## WORK TO COMPLETE
Return only the count of lines in which the word "random" appears.

## MATERIAL
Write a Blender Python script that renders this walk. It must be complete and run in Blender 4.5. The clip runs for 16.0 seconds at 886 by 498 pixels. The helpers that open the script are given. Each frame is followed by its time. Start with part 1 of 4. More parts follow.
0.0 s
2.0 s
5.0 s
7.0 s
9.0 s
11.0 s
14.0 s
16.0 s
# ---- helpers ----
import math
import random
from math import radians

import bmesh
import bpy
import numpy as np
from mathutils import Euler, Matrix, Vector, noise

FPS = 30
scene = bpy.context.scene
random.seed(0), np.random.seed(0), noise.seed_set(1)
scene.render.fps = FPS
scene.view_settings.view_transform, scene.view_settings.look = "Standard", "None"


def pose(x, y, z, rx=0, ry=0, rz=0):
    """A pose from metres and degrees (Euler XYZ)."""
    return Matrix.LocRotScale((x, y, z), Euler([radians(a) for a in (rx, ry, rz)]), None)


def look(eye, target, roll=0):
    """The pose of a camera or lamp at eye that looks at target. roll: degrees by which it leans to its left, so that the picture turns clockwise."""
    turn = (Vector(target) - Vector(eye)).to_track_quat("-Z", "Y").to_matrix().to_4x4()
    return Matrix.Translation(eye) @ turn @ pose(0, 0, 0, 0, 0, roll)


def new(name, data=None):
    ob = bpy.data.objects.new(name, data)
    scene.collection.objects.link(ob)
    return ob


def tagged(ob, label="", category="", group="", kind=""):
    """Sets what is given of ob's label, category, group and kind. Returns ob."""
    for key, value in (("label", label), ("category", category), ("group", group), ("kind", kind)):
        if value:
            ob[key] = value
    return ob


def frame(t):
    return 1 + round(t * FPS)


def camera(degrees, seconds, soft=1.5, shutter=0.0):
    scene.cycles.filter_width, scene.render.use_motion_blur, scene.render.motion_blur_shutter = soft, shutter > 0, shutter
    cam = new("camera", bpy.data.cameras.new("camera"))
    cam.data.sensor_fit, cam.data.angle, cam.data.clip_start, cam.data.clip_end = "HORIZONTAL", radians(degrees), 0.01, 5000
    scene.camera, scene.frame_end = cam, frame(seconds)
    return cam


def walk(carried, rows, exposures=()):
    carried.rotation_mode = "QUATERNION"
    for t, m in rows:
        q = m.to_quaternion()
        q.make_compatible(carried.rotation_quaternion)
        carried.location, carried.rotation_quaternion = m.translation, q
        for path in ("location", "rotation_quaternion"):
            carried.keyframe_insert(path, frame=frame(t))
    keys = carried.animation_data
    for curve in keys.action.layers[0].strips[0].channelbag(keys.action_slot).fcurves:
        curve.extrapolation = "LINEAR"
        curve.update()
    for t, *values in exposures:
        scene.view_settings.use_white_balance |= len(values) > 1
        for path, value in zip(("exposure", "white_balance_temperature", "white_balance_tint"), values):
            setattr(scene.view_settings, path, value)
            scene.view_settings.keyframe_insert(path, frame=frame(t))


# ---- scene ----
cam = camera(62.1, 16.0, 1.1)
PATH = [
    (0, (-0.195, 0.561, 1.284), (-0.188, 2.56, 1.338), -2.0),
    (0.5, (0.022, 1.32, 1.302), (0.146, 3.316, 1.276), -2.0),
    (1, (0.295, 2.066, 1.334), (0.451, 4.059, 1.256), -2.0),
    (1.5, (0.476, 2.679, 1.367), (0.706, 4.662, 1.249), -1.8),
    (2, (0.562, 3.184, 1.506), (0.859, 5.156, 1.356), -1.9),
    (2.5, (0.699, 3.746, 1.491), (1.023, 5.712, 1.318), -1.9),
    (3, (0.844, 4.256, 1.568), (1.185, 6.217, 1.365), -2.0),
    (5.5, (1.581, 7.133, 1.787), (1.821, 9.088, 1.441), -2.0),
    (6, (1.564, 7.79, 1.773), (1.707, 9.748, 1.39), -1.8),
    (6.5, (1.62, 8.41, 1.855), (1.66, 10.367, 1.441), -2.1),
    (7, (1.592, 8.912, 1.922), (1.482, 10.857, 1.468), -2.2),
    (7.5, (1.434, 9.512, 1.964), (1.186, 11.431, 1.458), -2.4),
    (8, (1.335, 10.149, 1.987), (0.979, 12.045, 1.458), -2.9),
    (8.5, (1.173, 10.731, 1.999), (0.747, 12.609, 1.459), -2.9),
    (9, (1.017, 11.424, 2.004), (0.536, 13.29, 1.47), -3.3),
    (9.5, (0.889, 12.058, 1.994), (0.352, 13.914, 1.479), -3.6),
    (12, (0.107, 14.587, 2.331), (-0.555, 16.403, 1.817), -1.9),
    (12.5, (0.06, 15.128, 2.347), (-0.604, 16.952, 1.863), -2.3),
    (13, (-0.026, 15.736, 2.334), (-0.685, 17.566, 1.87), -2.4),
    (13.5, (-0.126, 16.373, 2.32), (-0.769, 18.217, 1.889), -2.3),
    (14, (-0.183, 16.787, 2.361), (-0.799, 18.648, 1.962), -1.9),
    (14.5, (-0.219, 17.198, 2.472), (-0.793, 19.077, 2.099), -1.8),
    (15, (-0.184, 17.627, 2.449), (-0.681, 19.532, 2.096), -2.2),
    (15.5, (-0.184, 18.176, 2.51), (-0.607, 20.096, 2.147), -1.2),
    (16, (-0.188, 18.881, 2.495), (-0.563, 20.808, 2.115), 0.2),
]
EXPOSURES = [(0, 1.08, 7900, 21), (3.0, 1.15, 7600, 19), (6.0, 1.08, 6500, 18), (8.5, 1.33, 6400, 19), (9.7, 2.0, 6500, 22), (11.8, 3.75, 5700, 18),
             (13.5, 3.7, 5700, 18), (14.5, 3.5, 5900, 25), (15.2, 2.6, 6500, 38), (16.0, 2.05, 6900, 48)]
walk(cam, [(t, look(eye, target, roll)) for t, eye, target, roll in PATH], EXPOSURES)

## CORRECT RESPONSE
2